Credit scores are numerical representations of your creditworthiness, used by lenders to determine how likely you are to repay borrowed money. The scores are based on your credit history, including the amount of debt you have, your payment history, and the length of your credit history, among other factors. In the United States, credit scores range from 300 to 850, with higher scores indicating better credit health.

The Different Ranges of Credit Scores

Credit scores are typically categorized into several ranges, which lenders use to gauge the risk associated with lending money to borrowers. These ranges are:

  • Exceptional: 800 to 850
  • Very Good: 740 to 799
  • Good: 670 to 739
  • Fair: 580 to 669
  • Poor: 300 to 579

People with scores in the “Exceptional” or “Very Good” range usually get the best interest rates and terms for loans, while those in the “Fair” or “Poor” ranges may face higher interest rates, or may even be denied credit.

Strategies for Improving Your Credit Score

Improving your credit score can open up new financial opportunities and save you money on loans and credit cards. Here are some strategies to boost your score:

1. Pay Your Bills on Time

Your payment history accounts for a significant portion of your credit score. Always paying your bills on time can have a positive impact on your score.

2. Keep Credit Card Balances Low

High credit card balances can lower your score. Aim to keep your credit utilization rate — the ratio of your credit card balances to your credit limits — below 30%.

3. Avoid Opening Too Many New Accounts at Once

Opening several new credit accounts in a short period can lower your score. Lenders view this as a sign that you’re in financial trouble.

4. Regularly Check Your Credit Report for Errors

Errors on your credit report can unfairly lower your score. Regularly checking your report and disputing any inaccuracies is essential.

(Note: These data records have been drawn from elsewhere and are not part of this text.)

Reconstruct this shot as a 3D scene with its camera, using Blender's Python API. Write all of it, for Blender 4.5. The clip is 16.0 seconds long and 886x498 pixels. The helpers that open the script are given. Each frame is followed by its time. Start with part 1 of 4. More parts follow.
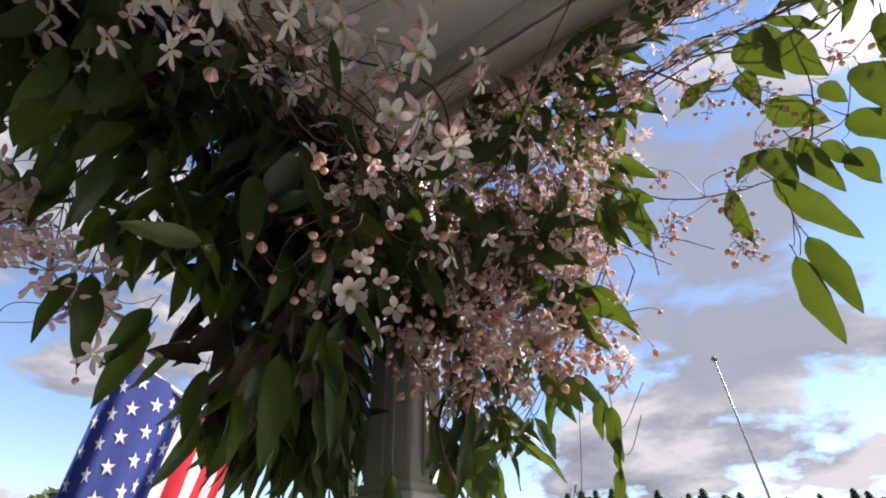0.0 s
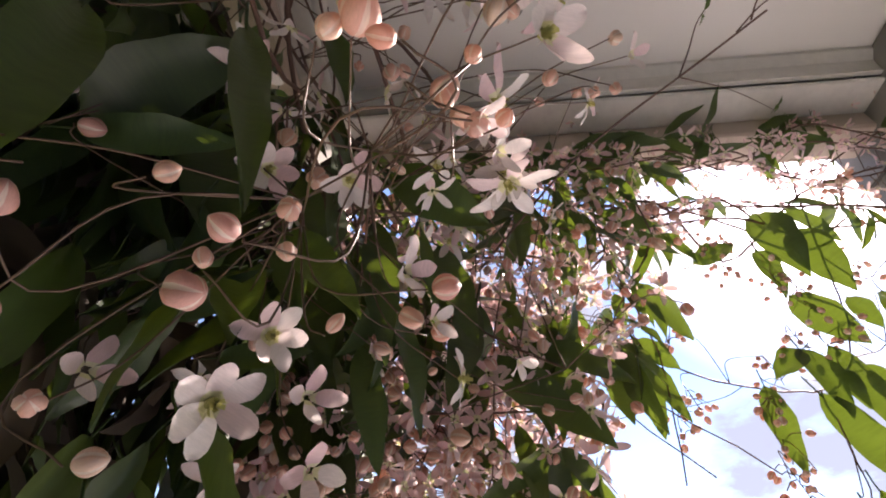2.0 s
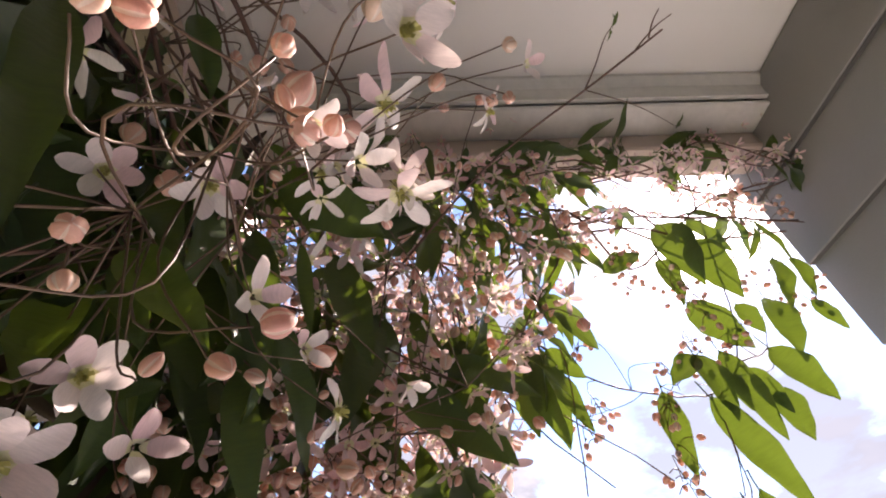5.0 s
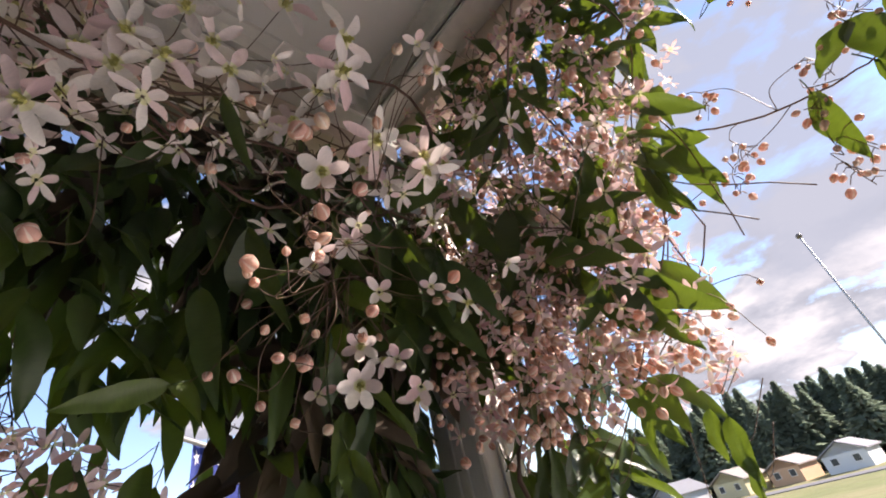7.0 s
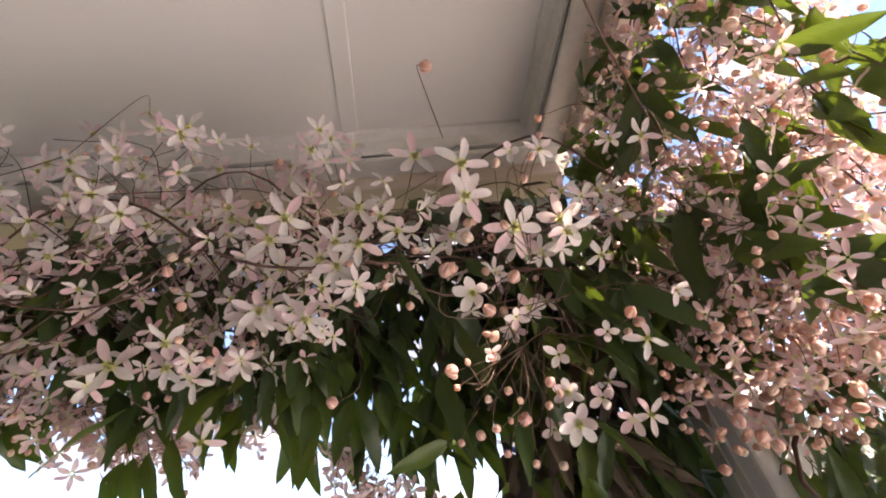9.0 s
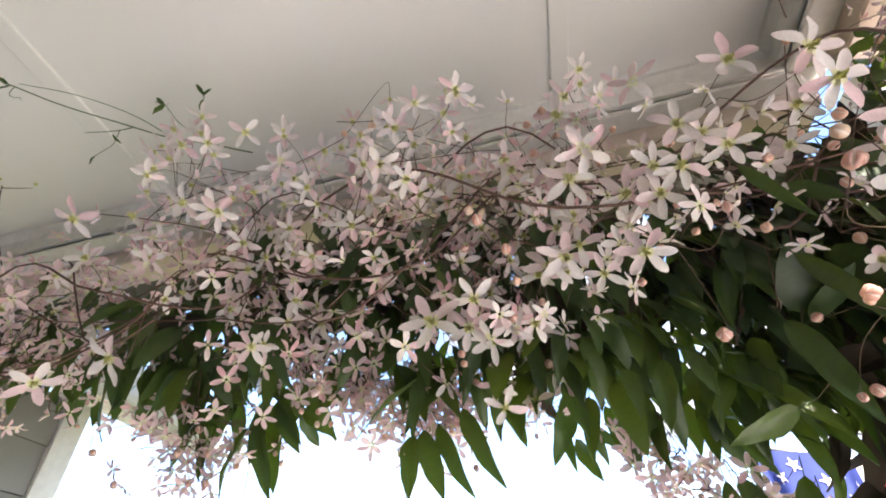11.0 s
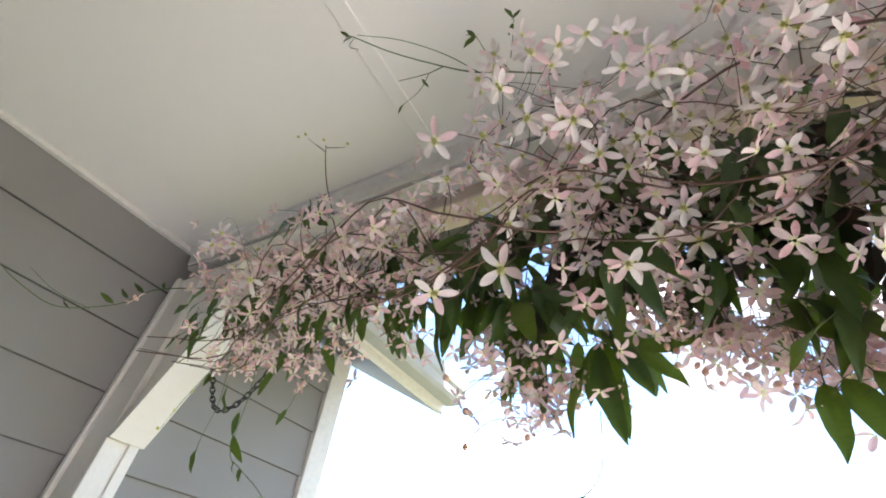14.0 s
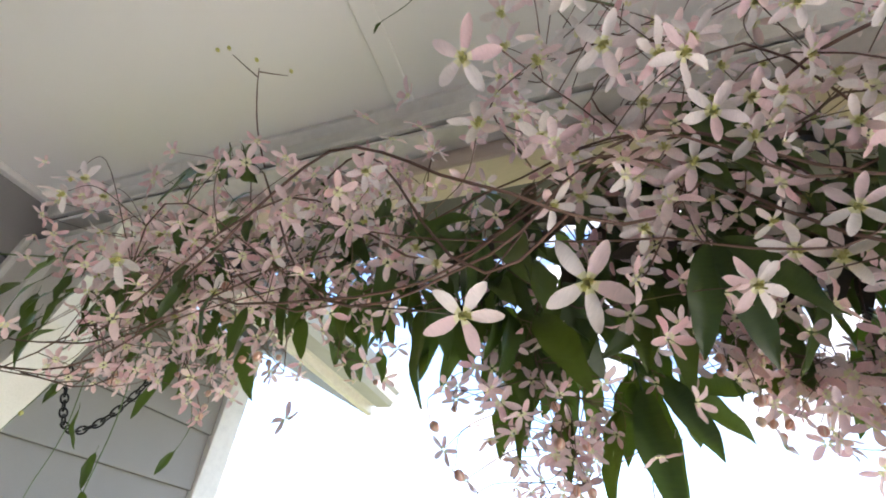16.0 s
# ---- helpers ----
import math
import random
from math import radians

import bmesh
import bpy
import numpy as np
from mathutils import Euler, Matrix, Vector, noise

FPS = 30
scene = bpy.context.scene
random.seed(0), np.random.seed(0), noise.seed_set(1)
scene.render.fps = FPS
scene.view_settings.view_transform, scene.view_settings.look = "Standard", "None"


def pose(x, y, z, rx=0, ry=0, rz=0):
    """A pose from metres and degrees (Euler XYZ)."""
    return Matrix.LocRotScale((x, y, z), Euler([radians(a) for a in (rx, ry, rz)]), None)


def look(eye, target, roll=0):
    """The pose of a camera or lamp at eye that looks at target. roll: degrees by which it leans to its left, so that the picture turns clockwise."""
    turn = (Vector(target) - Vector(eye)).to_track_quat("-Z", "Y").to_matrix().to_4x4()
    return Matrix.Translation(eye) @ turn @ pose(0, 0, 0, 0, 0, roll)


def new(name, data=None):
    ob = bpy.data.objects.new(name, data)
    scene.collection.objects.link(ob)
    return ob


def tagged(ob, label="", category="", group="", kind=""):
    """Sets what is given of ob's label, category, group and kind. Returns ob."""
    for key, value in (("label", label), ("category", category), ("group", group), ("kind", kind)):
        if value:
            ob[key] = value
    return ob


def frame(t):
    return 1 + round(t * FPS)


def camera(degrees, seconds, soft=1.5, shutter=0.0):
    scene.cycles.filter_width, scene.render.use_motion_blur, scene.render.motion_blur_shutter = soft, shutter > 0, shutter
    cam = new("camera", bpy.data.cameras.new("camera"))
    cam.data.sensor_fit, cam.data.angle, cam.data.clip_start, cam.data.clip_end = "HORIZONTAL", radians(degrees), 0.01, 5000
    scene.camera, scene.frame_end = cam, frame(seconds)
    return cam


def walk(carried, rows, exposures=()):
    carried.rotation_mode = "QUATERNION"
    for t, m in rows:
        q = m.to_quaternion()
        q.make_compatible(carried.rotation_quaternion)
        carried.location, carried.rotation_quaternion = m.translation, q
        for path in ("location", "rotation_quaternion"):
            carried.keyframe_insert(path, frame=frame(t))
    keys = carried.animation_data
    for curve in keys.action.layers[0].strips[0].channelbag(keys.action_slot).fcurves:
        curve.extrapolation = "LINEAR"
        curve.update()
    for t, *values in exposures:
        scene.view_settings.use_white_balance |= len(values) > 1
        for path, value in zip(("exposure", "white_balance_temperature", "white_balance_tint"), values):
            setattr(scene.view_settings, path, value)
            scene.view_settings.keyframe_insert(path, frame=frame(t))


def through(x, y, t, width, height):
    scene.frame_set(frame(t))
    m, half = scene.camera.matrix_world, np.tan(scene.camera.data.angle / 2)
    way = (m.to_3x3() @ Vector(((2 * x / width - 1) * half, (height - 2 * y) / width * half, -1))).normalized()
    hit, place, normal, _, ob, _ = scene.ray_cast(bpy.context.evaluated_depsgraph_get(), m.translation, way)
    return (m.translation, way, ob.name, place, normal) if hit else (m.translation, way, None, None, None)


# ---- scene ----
# camera: seconds, x, y, z, yaw, pitch, roll
cam = camera(89.6, 16.0, soft=1.9)
ROWS = [
    (0.0, -0.550, -0.470, 1.480, -58.20, 35.82, -1.90),
    (0.5, -0.560, -0.390, 1.548, -67.88, 39.62, -1.55),
    (1.0, -0.499, -0.316, 1.589, -76.13, 41.69, -0.60),
    (1.5, -0.428, -0.275, 1.641, -81.34, 43.85, 0.86),
    (2.0, -0.385, -0.222, 1.678, -85.88, 45.88, 0.76),
    (2.5, -0.375, -0.204, 1.698, -90.53, 47.40, -1.13),
    (3.0, -0.375, -0.206, 1.697, -93.54, 48.01, -2.28),
    (3.5, -0.371, -0.210, 1.699, -96.15, 48.85, -3.54),
    (3.7, -0.374, -0.214, 1.702, -97.44, 49.01, -4.11),
    (5.8, -0.372, -0.345, 1.702, -89.56, 41.74, -9.01),
    (6.0, -0.371, -0.377, 1.691, -83.40, 41.33, -9.59),
    (6.5, -0.394, -0.427, 1.665, -65.11, 37.59, -11.53),
    (7.0, -0.459, -0.483, 1.625, -50.31, 32.72, -15.13),
    (7.5, -0.438, -0.540, 1.621, -40.73, 30.78, -18.87),
    (8.0, -0.379, -0.610, 1.641, -30.39, 32.98, -20.13),
    (8.5, -0.385, -0.636, 1.643, -20.36, 35.70, -18.00),
    (9.0, -0.414, -0.652, 1.647, -11.84, 37.34, -13.85),
    (9.2, -0.426, -0.654, 1.643, -8.39, 37.87, -12.16),
    (11.3, -0.680, -0.559, 1.650, 11.06, 42.80, -6.05),
    (11.5, -0.700, -0.561, 1.653, 13.91, 42.90, -4.85),
    (12.0, -0.738, -0.559, 1.656, 19.18, 42.83, -2.48),
    (12.5, -0.789, -0.561, 1.654, 24.38, 43.08, 0.62),
    (13.0, -0.845, -0.552, 1.648, 28.23, 43.23, 3.85),
    (13.5, -0.893, -0.536, 1.641, 30.96, 42.64, 6.59),
    (14.0, -0.937, -0.539, 1.626, 34.68, 40.73, 8.50),
    (14.5, -0.955, -0.544, 1.612, 35.25, 39.99, 8.70),
    (15.0, -0.964, -0.539, 1.601, 32.15, 41.75, 9.88),
    (15.5, -1.017, -0.502, 1.663, 27.43, 40.46, 8.07),
    (16.0, -1.106, -0.434, 1.771, 20.93, 39.16, 4.34),
]


def aim(x, y, z, yaw, pitch, roll):
    """Yaw to the left of +y, pitch up, roll as in look(), in degrees."""
    a, b = radians(yaw), radians(pitch)
    ahead = Vector((-math.sin(a) * math.cos(b), math.cos(a) * math.cos(b), math.sin(b)))
    eye = Vector((x, y, z))
    return look(eye, eye + ahead, roll)


EXPOSURES = [(0.0, 0.88, 6500, 19), (0.5, 1.2, 6650, 24), (1.0, 1.42, 6700, 27), (1.5, 1.5, 6700, 27), (2.5, 1.75, 6800, 27), (3.7, 1.8, 6900, 27), (6.0, 1.55, 6900, 25), (7.0, 1.42, 6800, 22), (7.5, 1.42, 6800, 22), (8.0, 1.6, 7250, 30), (8.5, 1.84, 7550, 33), (9.2, 2.22, 6900, 24), (11.3, 2.64, 6550, 17), (12.5, 2.7, 6450, 16), (16.0, 2.66, 6500, 18)]
walk(cam, [(r[0], aim(*r[1:])) for r in ROWS], EXPOSURES)

# ---- light: a half-clouded sky and one sun ----
SUN_ELEV, SUN_AZ = radians(38.5), radians(-46.5)
sun_dir = Vector((math.cos(SUN_ELEV) * math.cos(SUN_AZ), math.cos(SUN_ELEV) * math.sin(SUN_AZ), math.sin(SUN_ELEV)))
sun_data = bpy.data.lights.new("sun", "SUN")
sun_data.energy, sun_data.angle, sun_data.color = 5.0, radians(0.6), (1.0, 0.93, 0.82)
sun_ob = new("sun", sun_data)
sun_ob.matrix_world = look(sun_dir * 50, (0, 0, 0))


class Nodes:
    """A short way to write node trees."""

    def __init__(self, tree):
        self.tree = tree
        tree.nodes.clear()

    def add(self, kind, **kw):
        node = self.tree.nodes.new(kind)
        for key, value in kw.items():
            setattr(node, key, value)
        return node

    def put(self, node, **values):
        for key, value in values.items():
            node.inputs[key.replace("_", " ")].default_value = value
        return node

    def link(self, a, out, b, inp):
        self.tree.links.new(a.outputs[out], b.inputs[inp])


def ramp(n, stops, src=None, out="Fac"):
    r = n.add("ShaderNodeValToRGB")
    while len(r.color_ramp.elements) < len(stops):
        r.color_ramp.elements.new(0.5)
    for e, (p, c) in zip(r.color_ramp.elements, stops):
        e.position, e.color = p, (*c, 1) if len(c) == 3 else c
    if src:
        n.link(src, out, r, "Fac")
    return r


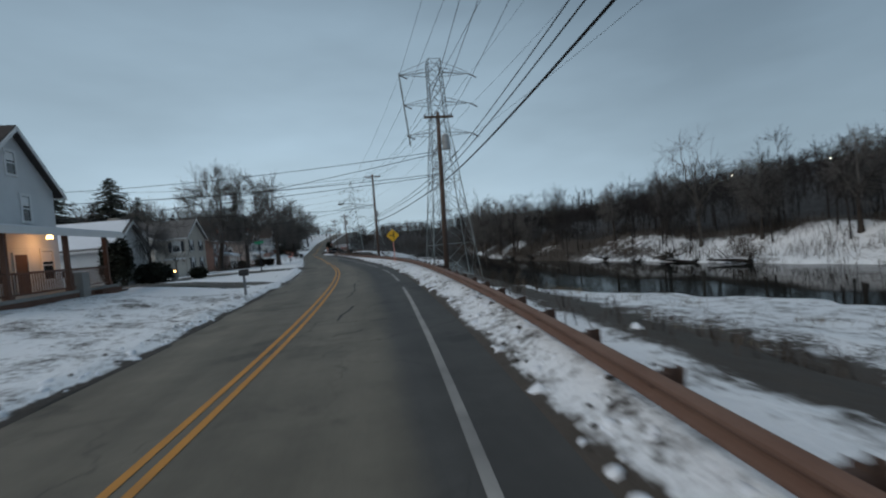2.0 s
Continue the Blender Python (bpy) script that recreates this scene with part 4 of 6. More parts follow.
# far bank woods: single trees near the water, joined woods behind
rng = random.Random(5)
for y in spaced((14, 235, 2.1)):
    e = rng.uniform(1.5, 18)
    yy = y + rng.uniform(-1.2, 1.2)
    x = line_of(FAR, yy) + e
    tree(f"forest_{rng.randrange(5)}", x, yy, rng.choice((7, 9, 11, 12, 15)) * rng.uniform(0.85, 1.15), "dark bare tree on the far snowy bank", "far bank trees", turn=rng.uniform(0, 360))


def woods(name, label, places, keys, material, lift=-0.2):
    """Many trees joined into one mesh."""
    vs, fs, base = [], [], 0
    cache = {}
    for k in keys:
        vv, ff = [], []
        n = 0
        for me in made_trees[k][:2]:
            co = np.empty(len(me.vertices) * 3, np.float32)
            me.vertices.foreach_get("co", co)
            idx = np.empty(len(me.loops), np.int32)
            me.loops.foreach_get("vertex_index", idx)
            vv.append(co.reshape(-1, 3))
            ff.append(idx.reshape(-1, 3) + n)
            n += len(me.vertices)
        cache[k] = (np.concatenate(vv), np.concatenate(ff), made_trees[k][2])
    for x, y, h, k, turn in places:
        v, f, top = cache[k]
        c, s = math.cos(turn), math.sin(turn)
        q = v * (h / top)
        q = np.stack([q[:, 0] * c - q[:, 1] * s + x, q[:, 0] * s + q[:, 1] * c + y, q[:, 2] + land(x, y) + lift], 1)
        vs.append(q)
        fs.append(f + base)
        base += len(v)
    me = fast_mesh(name, np.concatenate(vs), np.concatenate(fs), material)
    tagged(new(name, me), label, "woods", kind="stuff")


for i in range(4):
    tree_meshes(f"wood_{i}", 13, 0.11, 0.30, 0.08, 0.21 + 0.03 * (i % 2), 4, 5, 8, 0, 70 + i, M_TWIG_FAR, M_TWIG_FAR, thin=0.024, spread=1.1, sides=3)
    tree_meshes(f"thicket_{i}", 13, 0.11, 0.30, 0.10, 0.24, 5, 6, 8, 0, 90 + i, M_TWIG_FAR, M_TWIG_FAR, thin=0.014, spread=1.1, sides=3)
for i in range(3):
    tree_meshes(f"far_{i}", 13, 0.13, 0.28, 0.06, 0.25 + 0.03 * i, 4, 4, 5, 0, 110 + i, M_TWIG_FAR, M_TWIG_FAR, thin=0.045, spread=1.1, sides=3)
FARWOOD = [f"far_{i}" for i in range(3)]
WOOD = [f"wood_{i}" for i in range(4)]
LIMBED = [f"forest_{i}" for i in range(5)]
THICKET = [f"thicket_{i}" for i in range(4)]
places = []
for _ in range(960):
    y = rng.uniform(5, 420)
    e = 13 + 190 * rng.random() ** 2.0
    places.append((line_of(FAR, y) + e, y, rng.uniform(8.0, 12.5) * (1 + 0.35 * noise.noise((y * 0.06, e * 0.05, 1.0))), rng.choice(WOOD if e < 60 else FARWOOD), rng.uniform(0, 6)))
for _ in range(420):
    y = rng.uniform(205, 500)
    e = 3 + 90 * rng.random() ** 1.5
    places.append((line_of(FAR, y) + e, y, rng.uniform(9, 13), rng.choice(WOOD), rng.uniform(0, 6)))
for _ in range(520):
    y = rng.uniform(170, 430)
    e = rng.uniform(25, 270)
    places.append((line_of(FAR, y) + e, y, rng.uniform(8, 11), rng.choice(FARWOOD), rng.uniform(0, 6)))
for _ in range(330):
    y = rng.uniform(325, 520)
    places.append((xc(y) + rng.uniform(13, 150), y, rng.uniform(7.5, 10.5), rng.choice(FARWOOD), rng.uniform(0, 6)))
woods("far_woods", "bare brown woods covering the hillside across the river", places, WOOD + FARWOOD, M_TWIG_FAR)
places = []
for _ in range(270):
    y = rng.uniform(40, 420)
    e = 30 + 80 * rng.random() ** 1.3
    places.append((xc(y) - e, y, rng.uniform(9.0, 14.0), rng.choice(WOOD), rng.uniform(0, 6)))
for _ in range(150):
    y = rng.uniform(196, 330)
    e = rng.uniform(16, 45)
    if abs(y - 262) < 26 and e < 30 or (y < 232 and e < 20):
        continue
    places.append((xc(y) - e, y, rng.uniform(13, 17), rng.choice(THICKET), rng.uniform(0, 6)))
for _ in range(40):
    y = rng.uniform(158, 240)
    x = rng.uniform(-58, -23)
    if abs(y - 190 + (x + 20) * 0.72) < 8:
        continue
    places.append((x, y, rng.uniform(13, 15.5), rng.choice(LIMBED), rng.uniform(0, 6)))
for _ in range(90):
    y = rng.uniform(264, 330)
    places.append((xc(y) - rng.uniform(19, 55), y, rng.uniform(14.5, 17.5), rng.choice(THICKET), rng.uniform(0, 6)))
for _ in range(150):
    y = rng.uniform(290, 400)
    places.append((xc(y) - rng.uniform(10, 55), y, rng.uniform(8, 11.5), rng.choice(THICKET), rng.uniform(0, 6)))
for _ in range(210):
    y = rng.uniform(265, 430)
    places.append((xc(y) + rng.uniform(14, 75), y, rng.uniform(6, 10), rng.choice(WOOD), rng.uniform(0, 6)))
for _ in range(140):
    y = rng.uniform(330, 560)
    places.append((xc(y) + rng.choice((-1, 1)) * rng.uniform(9, 60), y, rng.uniform(7, 11), rng.choice(WOOD), rng.uniform(0, 6)))
for _ in range(380):
    y = rng.uniform(158, 300)
    x = xc(y) - rng.uniform(23, 62)
    if abs(y - 190 + (x + 20) * 0.72) < 8 or (abs(y - 262) < 24 and x > xc(y) - 30):
        continue
    places.append((x, y, rng.uniform(14, 17) + 2.5 * step(180, 200, y), rng.choice(WOOD), rng.uniform(0, 6)))
woods("left_woods", "bare brown woods on the hill behind the houses", places, WOOD + THICKET + LIMBED, M_TWIG_WOOD)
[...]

5. Have a Mix of Credit Types

Having a variety of credit types, such as credit cards, auto loans, and a mortgage, can positively influence your score, provided they are all being managed responsibly.

Conclusion

Understanding your credit score and knowing which range you fall into can help you make more informed financial decisions. By adopting strategies to improve your credit score, you can enhance your financial health and better navigate the complex world of credit and loans.